いつもたくさんやるのかね」
 ときく。初日にたくさんやる、意味が分らないから記録係が返事に困つてゐると、
「初日に行くと、トクだね。いつもだと、三時間ぐらゐ。正味二時間半で帰つてくるからね」
 と呟いてゐる。なるほど初日は長くかゝる。長くかゝるから通例人は初日の観劇が厭なんだが、塚田八段は退屈を知らないのかも知れない。ほかの人間が自分とあべこべの考へ方をしてゐようと、気にかけたこともなかつたといふ顔付だ。そして、それつきり、黙つてしまつた。以下深夜、手合の終るまで、喋らなかつたのである。
 土居八段がビッコをひきひきMボタンをはめながら「一局碁を観戦してきたんぢやけど却々《なかなか》面白い」大きな声で登場、隣室の間の襖をしめる。

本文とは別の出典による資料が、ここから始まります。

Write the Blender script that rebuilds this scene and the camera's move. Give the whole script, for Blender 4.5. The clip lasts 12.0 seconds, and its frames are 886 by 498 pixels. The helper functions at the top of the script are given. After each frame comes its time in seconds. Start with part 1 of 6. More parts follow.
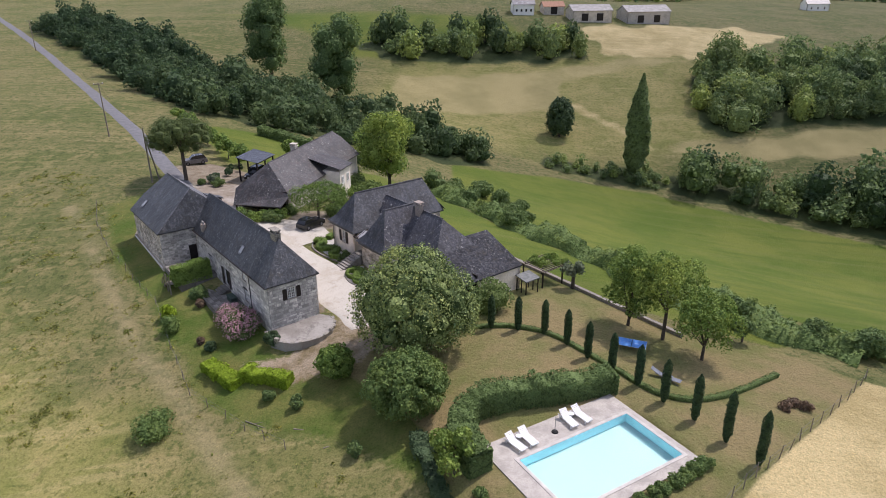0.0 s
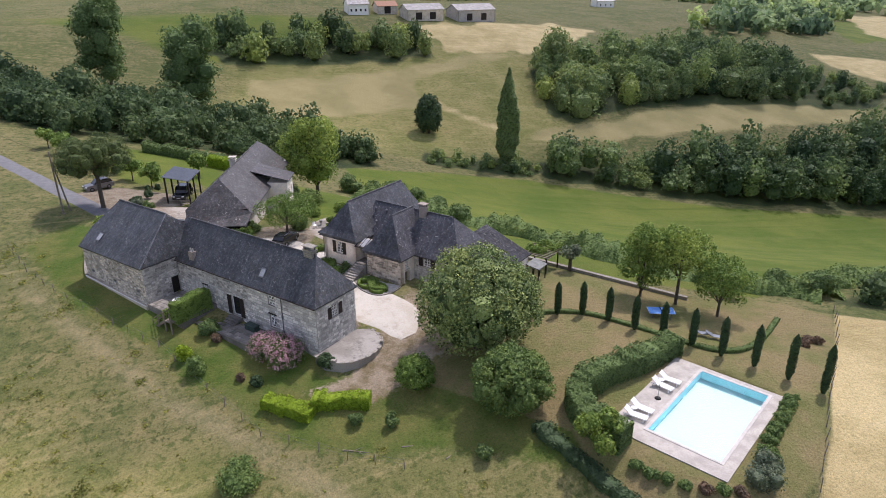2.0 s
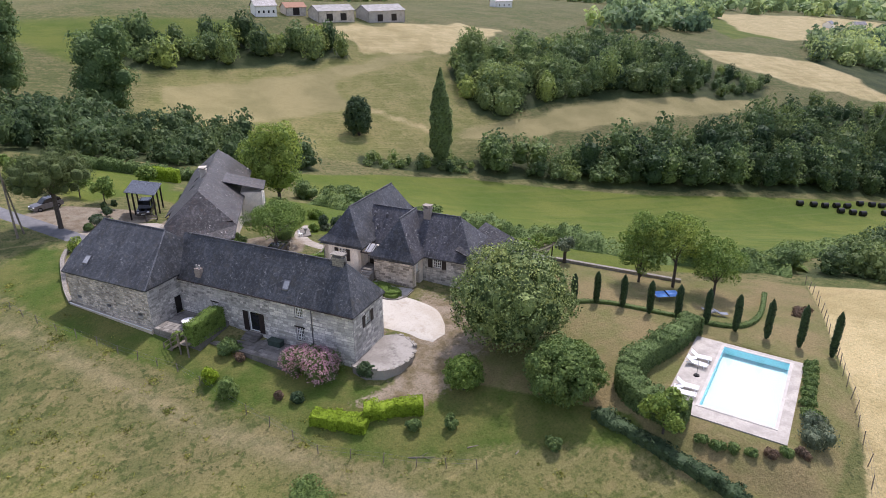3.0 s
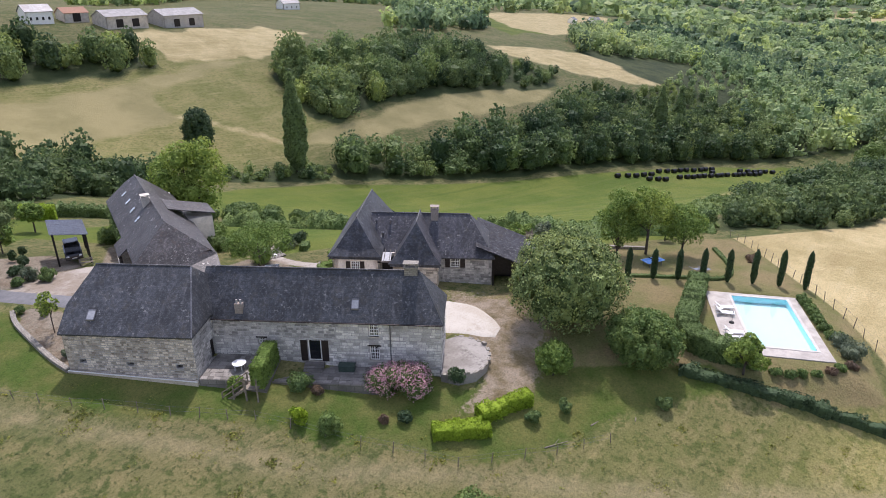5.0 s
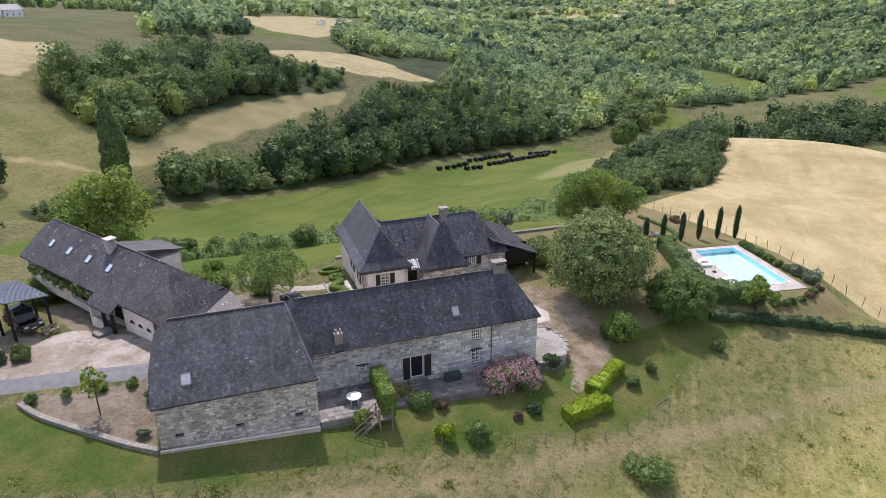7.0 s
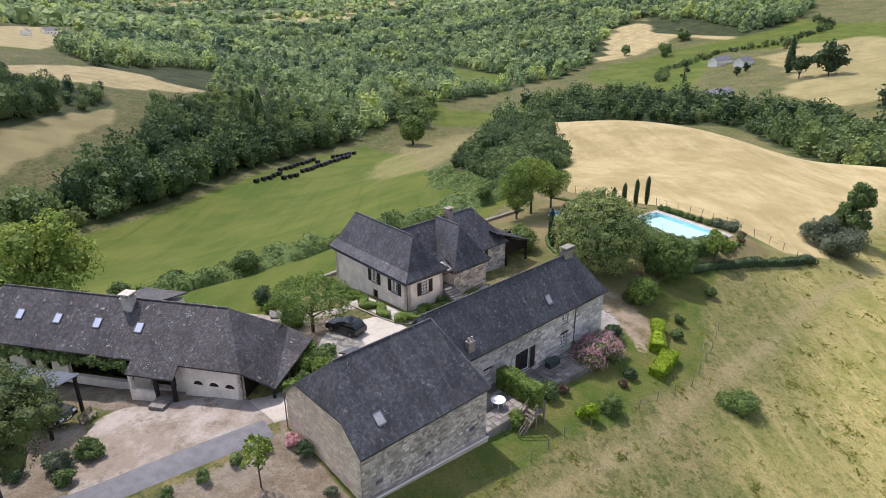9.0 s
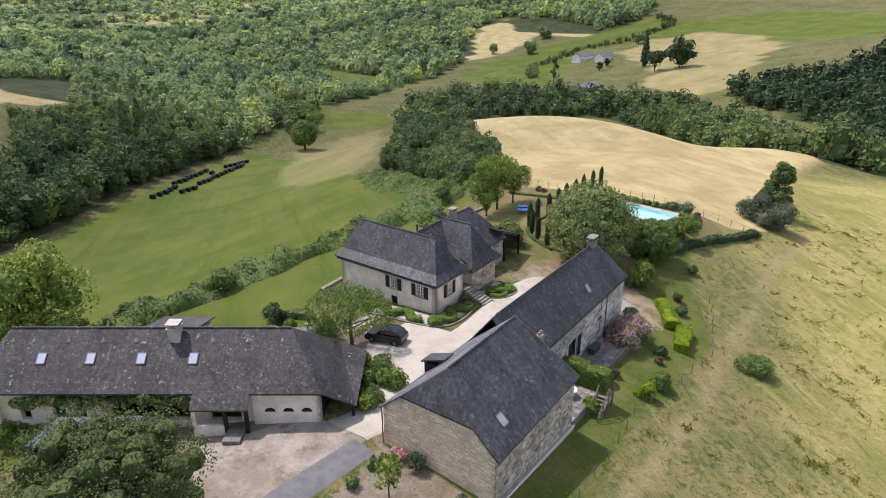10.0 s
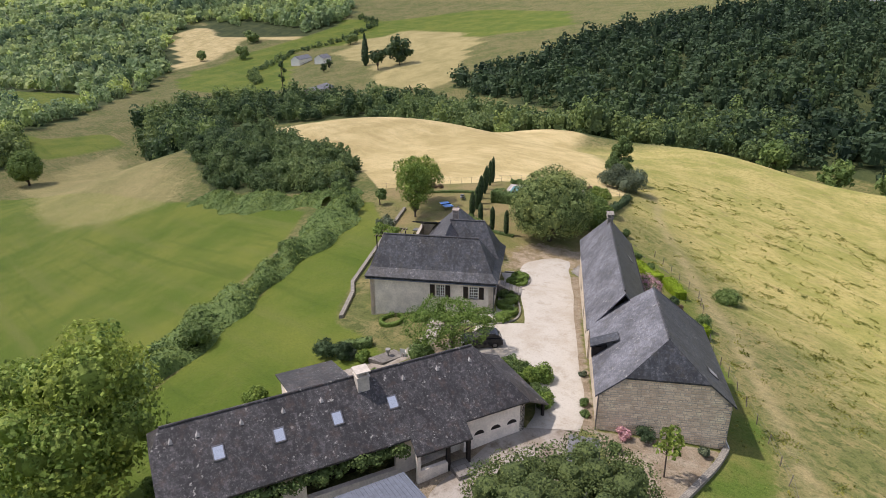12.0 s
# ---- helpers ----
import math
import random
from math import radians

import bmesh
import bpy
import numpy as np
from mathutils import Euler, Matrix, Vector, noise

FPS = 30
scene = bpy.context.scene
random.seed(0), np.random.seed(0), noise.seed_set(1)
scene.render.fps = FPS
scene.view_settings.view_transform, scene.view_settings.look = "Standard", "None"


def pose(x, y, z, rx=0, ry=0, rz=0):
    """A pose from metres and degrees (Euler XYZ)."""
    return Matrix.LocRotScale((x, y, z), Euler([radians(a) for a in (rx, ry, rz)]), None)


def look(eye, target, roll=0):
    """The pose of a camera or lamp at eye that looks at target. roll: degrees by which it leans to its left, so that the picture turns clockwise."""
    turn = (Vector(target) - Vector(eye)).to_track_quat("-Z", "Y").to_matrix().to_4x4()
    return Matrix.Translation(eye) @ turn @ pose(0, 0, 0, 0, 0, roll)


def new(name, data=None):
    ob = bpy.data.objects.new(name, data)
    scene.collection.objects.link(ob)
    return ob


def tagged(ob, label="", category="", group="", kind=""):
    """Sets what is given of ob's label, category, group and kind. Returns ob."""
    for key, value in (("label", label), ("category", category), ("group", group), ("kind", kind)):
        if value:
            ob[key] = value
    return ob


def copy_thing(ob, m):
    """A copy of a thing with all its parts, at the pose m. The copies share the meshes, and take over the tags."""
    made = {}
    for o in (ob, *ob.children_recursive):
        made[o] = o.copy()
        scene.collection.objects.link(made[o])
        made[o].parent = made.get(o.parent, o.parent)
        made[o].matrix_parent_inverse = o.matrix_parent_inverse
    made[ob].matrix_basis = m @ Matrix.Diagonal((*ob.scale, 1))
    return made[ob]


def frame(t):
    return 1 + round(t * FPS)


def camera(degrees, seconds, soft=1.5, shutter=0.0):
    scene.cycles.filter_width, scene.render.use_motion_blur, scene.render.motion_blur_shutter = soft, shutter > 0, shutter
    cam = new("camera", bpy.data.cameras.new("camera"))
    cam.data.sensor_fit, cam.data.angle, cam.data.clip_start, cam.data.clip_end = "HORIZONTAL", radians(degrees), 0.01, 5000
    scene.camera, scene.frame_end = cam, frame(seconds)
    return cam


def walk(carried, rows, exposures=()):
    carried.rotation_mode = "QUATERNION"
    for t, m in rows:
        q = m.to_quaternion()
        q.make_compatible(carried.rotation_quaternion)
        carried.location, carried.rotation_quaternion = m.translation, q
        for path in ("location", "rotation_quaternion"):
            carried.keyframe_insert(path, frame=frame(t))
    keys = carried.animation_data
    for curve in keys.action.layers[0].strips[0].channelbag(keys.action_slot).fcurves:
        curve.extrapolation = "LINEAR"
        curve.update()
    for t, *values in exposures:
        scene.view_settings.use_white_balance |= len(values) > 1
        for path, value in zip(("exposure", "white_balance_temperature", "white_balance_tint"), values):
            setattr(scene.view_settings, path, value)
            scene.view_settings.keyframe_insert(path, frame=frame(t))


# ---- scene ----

隣室には毎日の記者がゐる。襖をしめても、記者を相手に途方もない大声でキイキイ喋りまくつてゐるから、何にもならない。
 倉島、三谷両君が昼食後二階で碁を打つてゐる。いづれも僕と互先、文人囲碁会のなじみであるが、まもなく村松梢風さんがやつてきて、将棋の方には顔をださず、二階へあがつて碁を打ちはじめ、これまた僕とは互先で、倉島君がそッと来て、
「村松さんがきたぜ。碁をやらないか」
 木村名人四時間十三分の大長考。記録係まで退屈して居なくなり、私がたつた一人。ところが私は退屈ではないのである。三十八手の勝負とどこで違つた手を指すか、どつちが指すか、その時の二人の様子が私は見たくて仕方がない。何かしらが有るだらう。どんな退屈を賭けても、私はその何かしらが見たいのだ。
 然し、四時間十三分の大長考、この結果は分りきつてゐるのださうだ。五六歩突き。それにきまつてゐるからその先を先の先まで読んでゐる由、持久戦のつもりなら、こゝでは考へないのださうだ。京須五段も土居八段もさう教へてくれた。
「まだ当分は変らん。一一角成、こゝで変るかな。桂があるから、二四へ打つ。そんな手もあるぢやろ。いろいろと、むつかしいところぢや」
 土居八段は満悦の様子である。
「研究に研究を重ねてるんぢや。負けた将棋を、自信がなくては同じ将棋を指しやせん。どこで変るか、今に変る。面白い」
 土居八段は珍しい人だ。勝負師の気むづかしさが全然なく、人見知りせず、誰とでも腹蔵なく喋る。好々爺である。